Right now, I honestly just want to have a job with some new challenges that will give me something new to focus on, but at the same time, will allow me to enjoy my freetime guilt-free, as I think I may not have been able to fully do for the past six years. When you’re a researcher, there’s always something you should be doing.

I feel like I’ve somehow always known that things would end this way, with me and the academic world. There have always been “requirements” for doing the work that I haven’t been, well, okay with. I think it’s ridiculous that weekends become time to do parts of the work there was no time to do during the week, without extra pay. I have no interest in staying abroad for lengthy periods of time to prove I’m an international master scholar. I’m okay with teaching, but it’s always been clear to me I’m not as passionate about it as many of my peers who do a wonderful job connecting with their students. But more than anything, I’m just not interested in constant individual competition and comparison to others. Even when I play video games with my friends, I never play against them – we play co-operative games as a team. That’s because I’m not interested in proving that I’m better than others, I just want to be important and useful for my team. But in the academics, you have to be the one with the best stats and scores to have a chance at… you know, having a career, getting paid. I want to be the best for my team, I don’t want to be the best, period. There’s a difference.
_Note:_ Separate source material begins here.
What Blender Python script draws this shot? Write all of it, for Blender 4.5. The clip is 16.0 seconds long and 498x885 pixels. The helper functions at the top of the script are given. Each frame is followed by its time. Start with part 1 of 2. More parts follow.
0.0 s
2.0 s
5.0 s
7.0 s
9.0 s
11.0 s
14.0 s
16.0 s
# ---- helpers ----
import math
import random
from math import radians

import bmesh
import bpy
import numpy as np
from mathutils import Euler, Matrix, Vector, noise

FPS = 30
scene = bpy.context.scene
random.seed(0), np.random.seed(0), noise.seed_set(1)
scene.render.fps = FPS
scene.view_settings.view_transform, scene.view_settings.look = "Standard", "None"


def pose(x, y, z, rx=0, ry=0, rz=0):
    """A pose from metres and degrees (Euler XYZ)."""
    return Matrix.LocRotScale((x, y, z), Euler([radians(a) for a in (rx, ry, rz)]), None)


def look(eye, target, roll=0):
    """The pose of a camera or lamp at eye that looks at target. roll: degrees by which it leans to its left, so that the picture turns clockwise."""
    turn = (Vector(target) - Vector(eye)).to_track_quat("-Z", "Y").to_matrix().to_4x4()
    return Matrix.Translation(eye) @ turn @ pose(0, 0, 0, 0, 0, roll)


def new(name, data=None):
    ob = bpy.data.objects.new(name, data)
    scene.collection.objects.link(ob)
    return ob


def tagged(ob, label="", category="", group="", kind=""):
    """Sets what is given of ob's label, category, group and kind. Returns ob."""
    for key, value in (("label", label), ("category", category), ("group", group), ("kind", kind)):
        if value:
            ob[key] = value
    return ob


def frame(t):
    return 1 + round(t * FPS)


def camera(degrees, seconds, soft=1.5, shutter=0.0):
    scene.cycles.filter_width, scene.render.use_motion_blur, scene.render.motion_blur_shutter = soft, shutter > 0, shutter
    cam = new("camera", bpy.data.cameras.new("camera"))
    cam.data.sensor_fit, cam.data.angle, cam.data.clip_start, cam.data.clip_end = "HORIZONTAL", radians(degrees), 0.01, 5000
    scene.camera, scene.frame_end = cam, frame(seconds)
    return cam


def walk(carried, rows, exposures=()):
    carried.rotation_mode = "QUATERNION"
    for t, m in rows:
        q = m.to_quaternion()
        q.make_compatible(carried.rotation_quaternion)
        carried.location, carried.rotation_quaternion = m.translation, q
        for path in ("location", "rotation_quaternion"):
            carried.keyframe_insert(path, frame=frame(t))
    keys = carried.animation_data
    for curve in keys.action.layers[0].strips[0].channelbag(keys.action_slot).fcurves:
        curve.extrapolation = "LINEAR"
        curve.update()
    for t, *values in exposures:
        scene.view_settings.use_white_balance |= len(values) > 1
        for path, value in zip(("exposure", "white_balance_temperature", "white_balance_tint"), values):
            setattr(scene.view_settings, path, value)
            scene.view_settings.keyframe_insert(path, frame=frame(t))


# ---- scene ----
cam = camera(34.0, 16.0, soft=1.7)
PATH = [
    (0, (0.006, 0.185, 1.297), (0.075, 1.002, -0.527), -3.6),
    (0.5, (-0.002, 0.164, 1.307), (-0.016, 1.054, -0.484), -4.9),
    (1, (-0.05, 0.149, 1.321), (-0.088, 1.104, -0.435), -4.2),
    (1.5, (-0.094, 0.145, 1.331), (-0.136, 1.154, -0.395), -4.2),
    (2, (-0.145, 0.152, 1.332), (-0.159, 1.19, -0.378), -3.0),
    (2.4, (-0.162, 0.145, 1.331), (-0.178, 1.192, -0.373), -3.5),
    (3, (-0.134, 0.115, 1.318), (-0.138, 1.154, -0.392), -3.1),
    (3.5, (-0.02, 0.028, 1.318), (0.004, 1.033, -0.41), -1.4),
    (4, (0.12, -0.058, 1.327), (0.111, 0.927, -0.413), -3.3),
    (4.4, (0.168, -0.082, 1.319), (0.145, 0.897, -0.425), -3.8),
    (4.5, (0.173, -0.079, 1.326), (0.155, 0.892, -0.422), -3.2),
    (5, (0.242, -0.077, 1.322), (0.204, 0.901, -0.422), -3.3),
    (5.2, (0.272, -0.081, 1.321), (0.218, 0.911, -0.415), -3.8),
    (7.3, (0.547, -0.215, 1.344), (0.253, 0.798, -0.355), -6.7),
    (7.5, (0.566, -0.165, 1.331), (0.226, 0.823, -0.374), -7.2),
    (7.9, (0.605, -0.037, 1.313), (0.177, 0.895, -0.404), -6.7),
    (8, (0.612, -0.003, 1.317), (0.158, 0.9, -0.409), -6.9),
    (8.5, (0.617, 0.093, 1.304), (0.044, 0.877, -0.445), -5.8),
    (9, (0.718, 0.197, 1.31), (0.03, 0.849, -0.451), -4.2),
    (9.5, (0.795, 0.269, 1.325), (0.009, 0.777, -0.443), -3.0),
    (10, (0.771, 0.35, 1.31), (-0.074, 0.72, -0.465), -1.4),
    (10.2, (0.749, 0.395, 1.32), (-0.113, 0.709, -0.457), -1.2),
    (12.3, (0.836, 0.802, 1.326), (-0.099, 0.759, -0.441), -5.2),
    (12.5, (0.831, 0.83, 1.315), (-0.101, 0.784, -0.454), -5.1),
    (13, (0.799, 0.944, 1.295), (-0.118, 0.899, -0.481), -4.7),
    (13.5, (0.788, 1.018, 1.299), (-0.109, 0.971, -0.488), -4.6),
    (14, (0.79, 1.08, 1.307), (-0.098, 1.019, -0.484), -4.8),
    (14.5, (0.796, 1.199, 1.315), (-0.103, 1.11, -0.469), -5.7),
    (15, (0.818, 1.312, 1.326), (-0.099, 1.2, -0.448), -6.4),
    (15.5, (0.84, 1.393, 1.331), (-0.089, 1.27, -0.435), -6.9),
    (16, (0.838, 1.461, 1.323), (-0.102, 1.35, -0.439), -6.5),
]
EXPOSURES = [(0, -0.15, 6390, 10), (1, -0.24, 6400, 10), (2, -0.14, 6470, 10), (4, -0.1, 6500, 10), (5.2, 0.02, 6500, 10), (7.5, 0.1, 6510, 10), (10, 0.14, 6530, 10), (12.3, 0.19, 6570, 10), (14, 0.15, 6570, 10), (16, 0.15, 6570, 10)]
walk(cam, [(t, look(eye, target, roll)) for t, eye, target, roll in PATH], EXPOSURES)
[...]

And the thing is, outside academia, I think people appreciate team thinking. I want to be a team’s healer, tank, damage dealer, whatever position I fit best; not the person who grinds the game 12 hours a day to max all these skills and may still not even get a chance to enter the match because someone else grinded 13 hours. I’m exhausted by the academia, but also energised by the thought that somewhere out there, a team might be able to recognize my skills and invite me to join them.

Besides, I’ve got cats to feed. And there are so many content creators I want to be able to support, and currently can’t, because I don’t have the extra money. It’s hecking killing me. I need to have an income so I can give other people theirs.

The good thing to come from this is that I’ll probably feel free to start blogging about very non-academic topics here as well. I’ve always enjoyed writing down my thoughts on random topics and have had a diary/journal/blog online, on and off, since I was 15. Now I can turn this into my new platform for doing it. Should be fun.